* BEGIN *

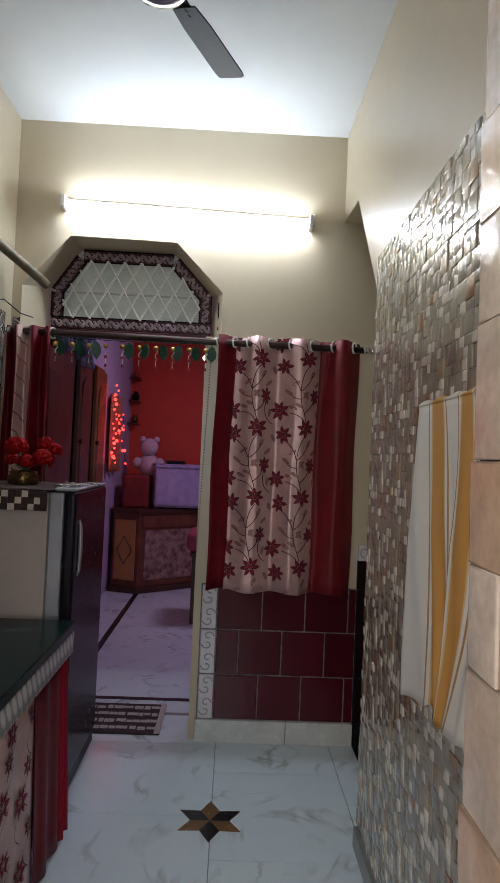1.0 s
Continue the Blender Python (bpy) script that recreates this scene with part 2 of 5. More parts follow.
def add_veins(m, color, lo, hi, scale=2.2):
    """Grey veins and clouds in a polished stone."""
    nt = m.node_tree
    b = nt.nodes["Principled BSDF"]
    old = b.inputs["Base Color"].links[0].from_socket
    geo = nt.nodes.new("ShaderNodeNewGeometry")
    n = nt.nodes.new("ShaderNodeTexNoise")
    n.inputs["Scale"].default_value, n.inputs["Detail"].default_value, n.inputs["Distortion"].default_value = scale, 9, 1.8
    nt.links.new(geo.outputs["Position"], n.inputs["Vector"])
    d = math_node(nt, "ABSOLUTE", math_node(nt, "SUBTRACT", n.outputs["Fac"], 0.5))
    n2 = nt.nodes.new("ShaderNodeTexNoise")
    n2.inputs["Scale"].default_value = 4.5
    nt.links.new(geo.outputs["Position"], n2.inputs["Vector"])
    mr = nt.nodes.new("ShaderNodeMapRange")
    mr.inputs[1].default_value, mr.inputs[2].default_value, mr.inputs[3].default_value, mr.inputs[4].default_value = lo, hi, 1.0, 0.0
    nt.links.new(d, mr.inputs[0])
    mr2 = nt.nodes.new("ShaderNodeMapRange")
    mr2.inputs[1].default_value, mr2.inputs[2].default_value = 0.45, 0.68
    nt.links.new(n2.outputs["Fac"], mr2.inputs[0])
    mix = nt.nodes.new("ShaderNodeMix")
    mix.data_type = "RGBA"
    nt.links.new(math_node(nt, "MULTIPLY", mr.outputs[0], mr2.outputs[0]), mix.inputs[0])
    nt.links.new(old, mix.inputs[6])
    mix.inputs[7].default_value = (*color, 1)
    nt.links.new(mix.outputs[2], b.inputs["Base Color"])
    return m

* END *

Set exercise:
Reproduce the listing above exactly, excluding all pictures.

Task response:
1.0 s
Continue the Blender Python (bpy) script that recreates this scene with part 2 of 5. More parts follow.
def add_veins(m, color, lo, hi, scale=2.2):
    """Grey veins and clouds in a polished stone."""
    nt = m.node_tree
    b = nt.nodes["Principled BSDF"]
    old = b.inputs["Base Color"].links[0].from_socket
    geo = nt.nodes.new("ShaderNodeNewGeometry")
    n = nt.nodes.new("ShaderNodeTexNoise")
    n.inputs["Scale"].default_value, n.inputs["Detail"].default_value, n.inputs["Distortion"].default_value = scale, 9, 1.8
    nt.links.new(geo.outputs["Position"], n.inputs["Vector"])
    d = math_node(nt, "ABSOLUTE", math_node(nt, "SUBTRACT", n.outputs["Fac"], 0.5))
    n2 = nt.nodes.new("ShaderNodeTexNoise")
    n2.inputs["Scale"].default_value = 4.5
    nt.links.new(geo.outputs["Position"], n2.inputs["Vector"])
    mr = nt.nodes.new("ShaderNodeMapRange")
    mr.inputs[1].default_value, mr.inputs[2].default_value, mr.inputs[3].default_value, mr.inputs[4].default_value = lo, hi, 1.0, 0.0
    nt.links.new(d, mr.inputs[0])
    mr2 = nt.nodes.new("ShaderNodeMapRange")
    mr2.inputs[1].default_value, mr2.inputs[2].default_value = 0.45, 0.68
    nt.links.new(n2.outputs["Fac"], mr2.inputs[0])
    mix = nt.nodes.new("ShaderNodeMix")
    mix.data_type = "RGBA"
    nt.links.new(math_node(nt, "MULTIPLY", mr.outputs[0], mr2.outputs[0]), mix.inputs[0])
    nt.links.new(old, mix.inputs[6])
    mix.inputs[7].default_value = (*color, 1)
    nt.links.new(mix.outputs[2], b.inputs["Base Color"])
    return m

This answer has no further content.